A classic “power vs momentum” spot (and the market knows it)
Mercer at Western Carolina is one of those late-night SoCon matchups that looks simple until you actually price it. You’ve got Mercer carrying the better underlying profile—higher ELO (1550 vs 1464), better season-long balance (80.7 scored / 76.8 allowed), and the kind of offensive ceiling that can flip a game in five minutes. Then you’ve got Western Carolina sitting on a four-game heater, including a couple of loud statement wins (91-77 over UNC Greensboro, 87-49 over The Citadel) that make the home crowd feel like this is “their” game.
That’s why this one is interesting for bettors: the storylines are pulling in opposite directions, and the line is basically daring you to decide which signal you trust more—Mercer’s power rating edge or Western’s short-term form. If you’re searching “Mercer Bears vs Western Carolina Catamounts odds” or “Western Carolina Catamounts Mercer Bears spread,” this is the exact kind of game where the headline number (-1.5, -2) isn’t the real story. The real story is who’s shaping the number and where the best price is hiding.
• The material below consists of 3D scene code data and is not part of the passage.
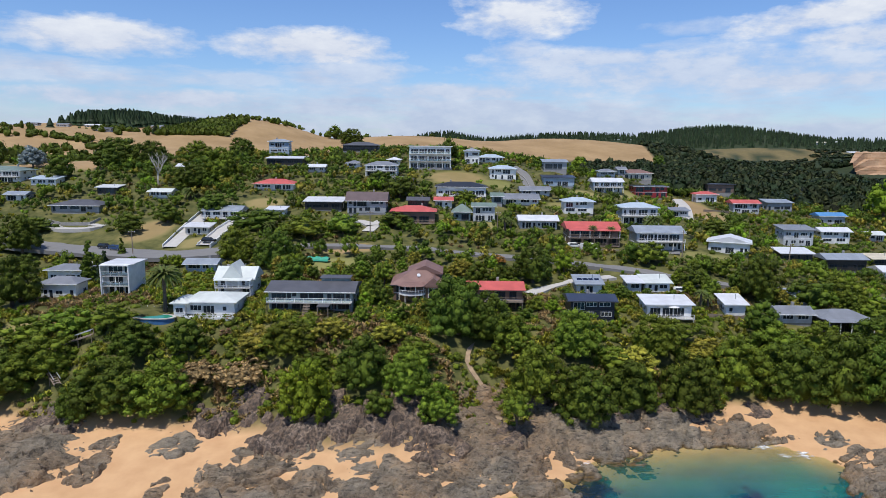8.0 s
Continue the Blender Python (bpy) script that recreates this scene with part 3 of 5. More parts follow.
house(-81.8, 237.8, 21.3, 8.3, 5.5, 2.4, rise=1.1, roof='gable', top='bluegrey', wall='blue', storeys=1,
      label="blue-grey roofed house behind the palm")
house(-95.9, 220.7, 18.9, 6.7, 6.5, 7.6, rise=0, roof='flat', top='white', wall='white', storeys=3, deck=1,
      label="three-storey white modern house with deep balconies")
house(-118.4, 235.6, 18.4, 9.5, 5.9, 3.6, rise=1.1762152836129163, roof='hip', top='grey', wall='white', storeys=1,
      label="white house with a flat grey hipped roof")
house(-110.2, 218.3, 18.1, 8.8, 5.5, 3.9, rise=1.1, roof='hip', top='grey', wall='white', storeys=1,
      label="white house with a grey-brown roof and blue awning")
house(-150.3, 232.6, 16.1, 3.5, 5.5, 2.5, rise=1.1, roof='gable', top='paleblue', wall='white', storeys=1,
      label="white house with a pale blue roof among trees")
house(108.0, 205.0, 7.3, 18.0, 14.0, 5.2, turn=-14, rise=1.9, roof='gable', top='white', wall='brown', storeys=2, deck=2, along='y',
      label="large beach house with a broad white roof and verandahs")
house(118.2, 197.7, 4.4, 9.6, 6.7, 2.7, rise=0.7, roof='hip', top='white', wall='dark', storeys=1,
      label="dark beach hut with a pale hipped roof")
house(131.9, 203.9, 4.8, 5.9, 5.5, 3.0, rise=0.9, roof='mono', top='white', wall='grey', storeys=1,
      label="grey garage with a flat white roof")
house(157.6, 321.3, 20.4, 6.1, 5.5, 2.6, rise=1.1, roof='gable', top='mint', wall='pale', storeys=1,
      label="small house with a pale green roof")
house(-519.6, 1013.6, 74.2, 21.4, 11.0, 2.4, rise=2.0, roof='gable', top='white', wall='pale', storeys=1,
      label="distant pale grey house with a white roof")
house(-369.1, 748.8, 65.1, 16.0, 9.9, 2.4, rise=1.989720148509062, roof='gable', top='charcoal', wall='pale', storeys=1,
      label="distant pale grey house with a charcoal roof")
house(-517.6, 849.0, 63.1, 11.5, 7.1, 2.4, rise=1.420988000439352, roof='gable', top='white', wall='white', storeys=1,
      label="distant white house with a white roof")
house(-253.5, 523.9, 46.6, 11.7, 7.2, 2.4, rise=1.4469260013028022, roof='gable', top='plum', wall='brown', storeys=1,
      label="distant brown house with a plum roof")
house(-437.2, 1034.7, 73.0, 15.9, 9.9, 3.3, rise=1.9755658837188887, roof='gable', top='grey', wall='white', storeys=1,
      label="distant white house with a grey roof")
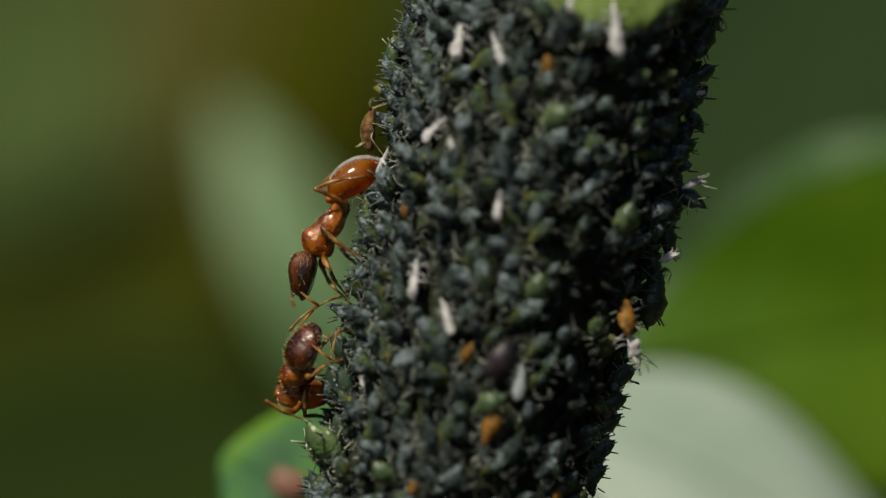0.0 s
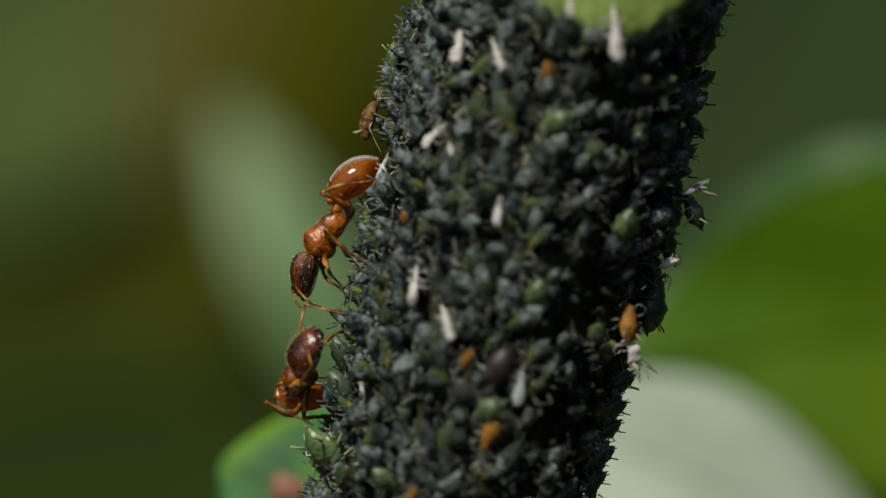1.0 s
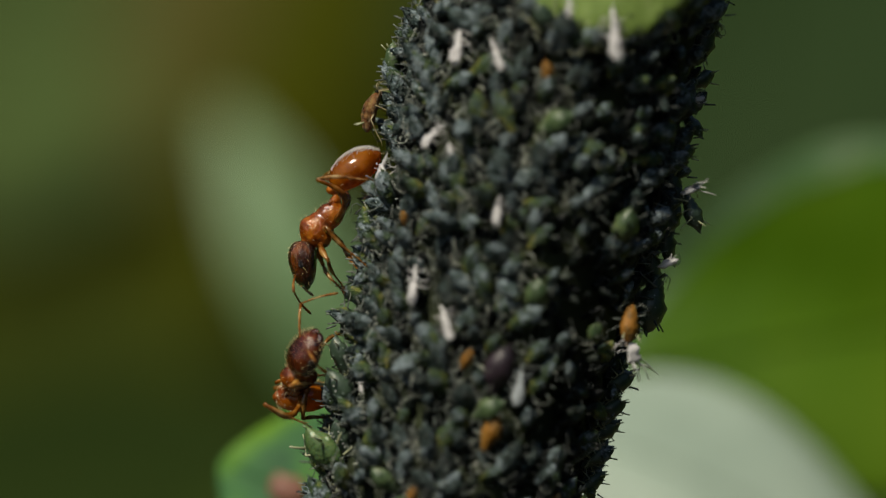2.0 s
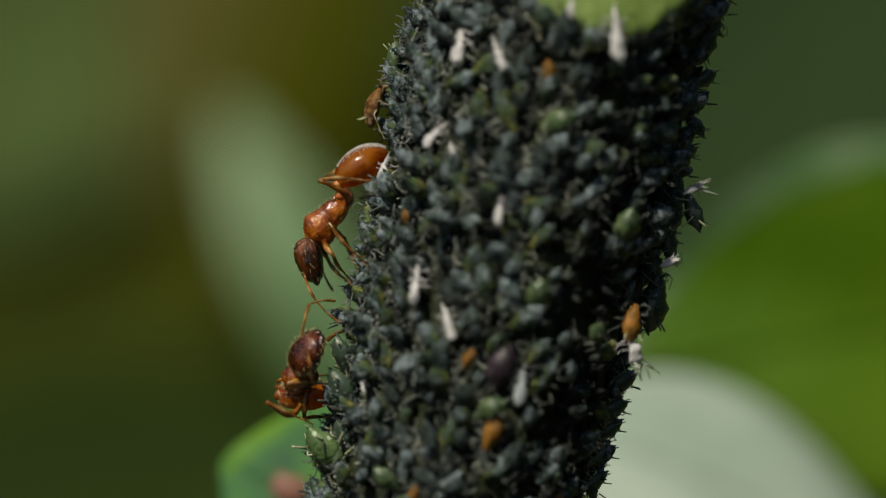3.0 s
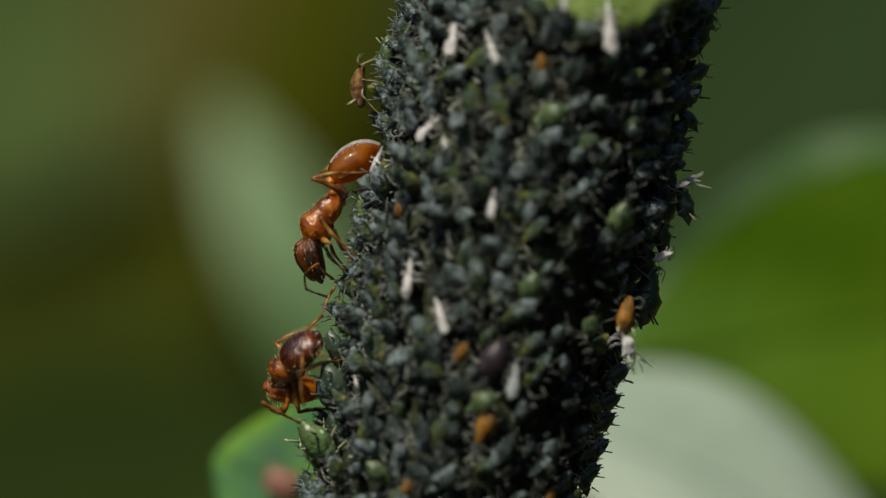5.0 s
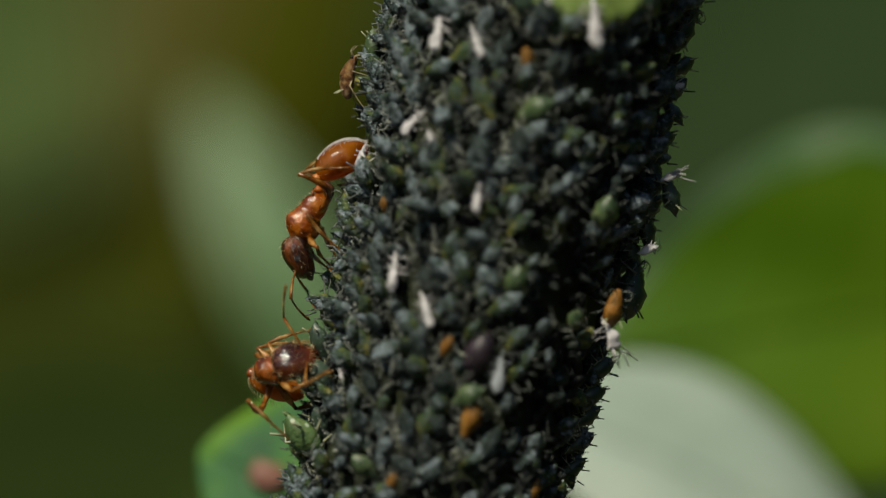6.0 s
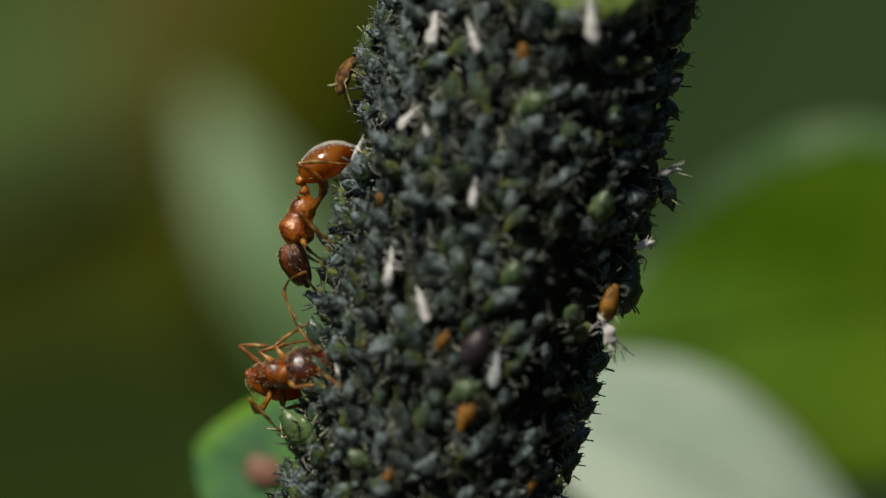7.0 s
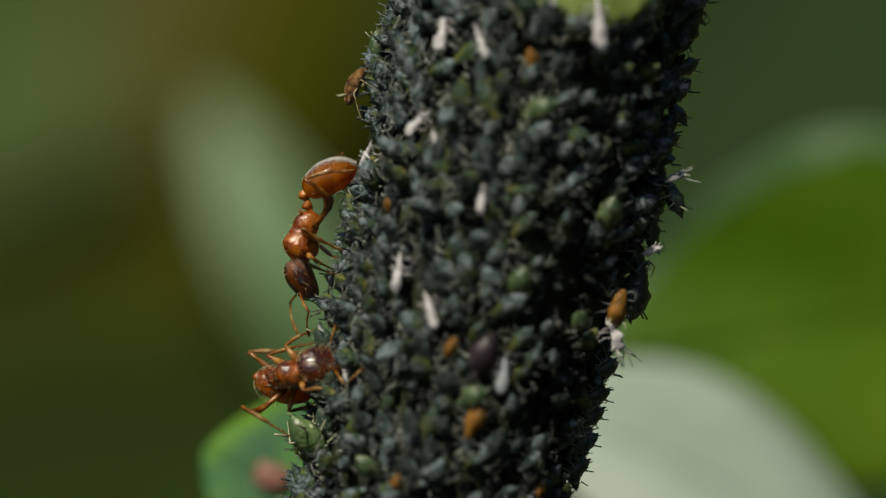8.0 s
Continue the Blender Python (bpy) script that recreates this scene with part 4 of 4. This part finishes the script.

And because it’s a tight spread with a high total (160.5), every little thing matters: pace, late-game free throws, and whether one team can string together stops for even two possessions in a row.
Matchup breakdown: points won’t be the problem—getting stops might
Start with the macro: both teams are playing in games that live in the high 150s/low 160s. Mercer averages 80.7 points scored and allows 76.8. Western Carolina averages 78.5 scored and allows 79.8. That’s not a typo—Western’s average game script is basically “we’ll score, you’ll score, and we’ll see who misses last.”
Mercer’s ELO edge (1550) over Western (1464) is meaningful in a matchup this tight. It usually shows up in the unsexy stuff: fewer empty possessions, better shot quality late in the clock, and more consistency when the opponent makes a run. Western Carolina’s last five (4-1) is real momentum, but it’s also a reminder that their outcomes swing. In the same stretch they beat VMI by 19 and then went to Wofford and lost by 11 (66-77). That’s the Catamounts season in a nutshell.
For Western Carolina, the “can we win this?” question is basically: can they keep Mercer from getting comfortable offensively? Mercer just put up 89 in a win over Samford (89-86) and then followed it with a 49-point faceplant at Samford (49-69) in the rematch. That split tells you Mercer’s offense can be electric… but it can also get pulled off the rails if the opponent dictates terms. If Western can speed them up into quick shots or force Mercer into a half-court grind without clean looks, the game tightens immediately.
For Mercer, the angle is simpler: the Bears don’t need to “solve” Western’s offense as much as they need to avoid letting Western get into rhythm. Western just hung 91 on UNCG and 87 on The Citadel. If Mercer’s defense lets Western see early makes, you’re going to be sweating every possession with a short number like -1.5 or -2.
One more context piece: both teams are 6-4 in their last 10. That’s important because it keeps you from overreacting to the Catamounts’ recent streak. Western’s 4-game run is hot, but the broader form says they’re still living in the same variance bucket as Mercer—just with a lower baseline.